La brama del favore popolare in vista delle urne ha mosso a piroette, scarti, forzature, contraddizioni. Pur di raccattare domani consensi nel radicalismo protestatario, si sono scoperti oggi problemi da risolvere quattro, tre, due anni fa. Quando Draghi non c’era e il pallino lo tenevano il Conte Uno e il Conte Due. Ma il dovuto non si fece per incapacità. E ora, in condizioni drammatiche anziché normali, si opta per il Tiè a un premier disponibile a rammendare sbreghi antichi. Pretesto demagogico, sciagurato movimentismo. L’idea: resto al governo e insieme mi dissocio, col vecchio meschino trucco dell’appoggio esterno. Evitando d’assumere decisioni impopolari/inevitabili nell’autunno che s’annuncia bollente.
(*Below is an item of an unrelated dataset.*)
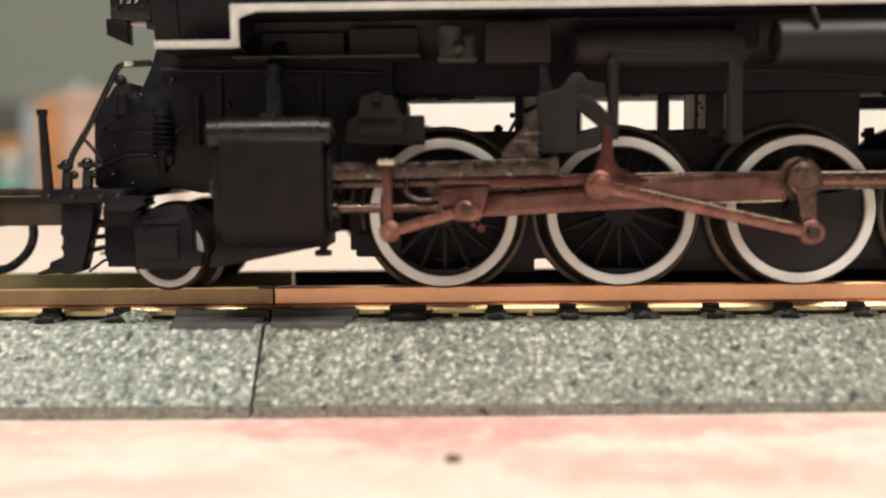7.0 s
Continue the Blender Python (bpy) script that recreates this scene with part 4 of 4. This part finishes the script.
    prism(pl, [(17.85, 19.55), (18.95, 19.75), (19.3, 20.1), (19.65, 20.6), (20.0, 20.82), (20.45, 20.78), (20.75, 20.3), (21.9, 20.05), (21.9, 19.3), (20.2, 19.3), (20.1, 15.85), (17.75, 15.75), (17.6, 19.4)], *m(-4.4, -3.7), 0.08)
    prism(pl, [(20.1, 15.85), (20.1, 16.95), (20.9, 17.15), (21.5, 17.45), (22.2, 17.9), (22.2, 16.9), (21.3, 16.1)], *m(-4.4, -3.7), 0.06)
    prism(pl, [(20.1, 19.4), (21.0, 19.35), (22.3, 18.0), (22.3, 16.9), (21.8, 17.0), (21.3, 17.6), (20.1, 18.55)], *m(-4.45, -3.8), 0.06)
    part("support_horn", prism(B(), [(17.85, 19.5), (18.9, 19.7), (18.5, 20.2), (18.35, 21.4), (17.85, 21.4)], *m(-3.6, -3.0), 0.06), SOOT, loco)
    part("link_support", pl, GREY, loco, "dark grey plastic link support")
    lv = tube(B(), [(22.35, yv(-4.1), 16.6), (22.4, yv(-4.1), 19.0), (22.35, yv(-4.1), 21.6)], [0.38, 0.36, 0.42])
    part("lifting_arm", lv, GREY, loco)
    hf = B()
    fx = -0.7 if far else 0.0
    prism(hf, [(x + fx, z) for x, z in ((22.2, 21.35), (22.9, 21.45), (29.55, 21.35), (29.55, 16.3), (30.45, 16.3), (30.45, 21.9), (30.1, 22.2), (22.4, 22.2), (22.2, 22.0))], *m(-4.3, -3.6), 0.1)
    part("gear_hanger", hf, GREY, loco, "dark grey plastic gear hanger frame")
    part("gear_hanger", box(B(), 29.45, 30.65, *m(-4.0, -0.5), 16.3, 16.9, 0.1), GREY, loco)


gear(False)
gear(True)

# things under the boiler behind the fourth wheel
tb = B()
prism(tb, [(41.4, 15.5), (41.4, 16.0), (42.0, 16.2), (42.25, 16.45), (42.32, 16.79), (42.07, 16.84), (42.06, 17.18), (42.23, 17.22), (42.27, 17.47), (42.82, 17.55), (42.92, 17.04), (43.17, 16.99), (44.1, 17.42), (44.6, 17.53), (44.73, 17.78), (46.5, 17.9), (50, 17.8), (50, 15.5)], 6.0, 6.5, 0.04)
part("spring_gear", tb, SOOT, loco)


# ---- what moves: nothing but the camera ----
def motions():
    """All things stand still."""


motions()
Eh no: se le cose stanno così, e salvo tragicomici dietrofront mercoledì alle Camere, il circumnavigatore torni finalmente a casa. Idem il Parlamento tutto. Giudicheranno gl’italiani chi li ha presi per i fondelli e chi no. Chi ha senso dello Stato e chi predilige uno stato di “nonsense”. La scheda elettorale sarà il verdetto sulla pantomima -anzi, sulla pantomina esplosiva- offerta all’occhio stupìto del mondo, nel solco dell’ambigua spericolatezza che spesso ha disegnato la nostra storia, degradata a storielle. L’ultima fa sorridere Putin, perché gli giova. Complimenti al narratore.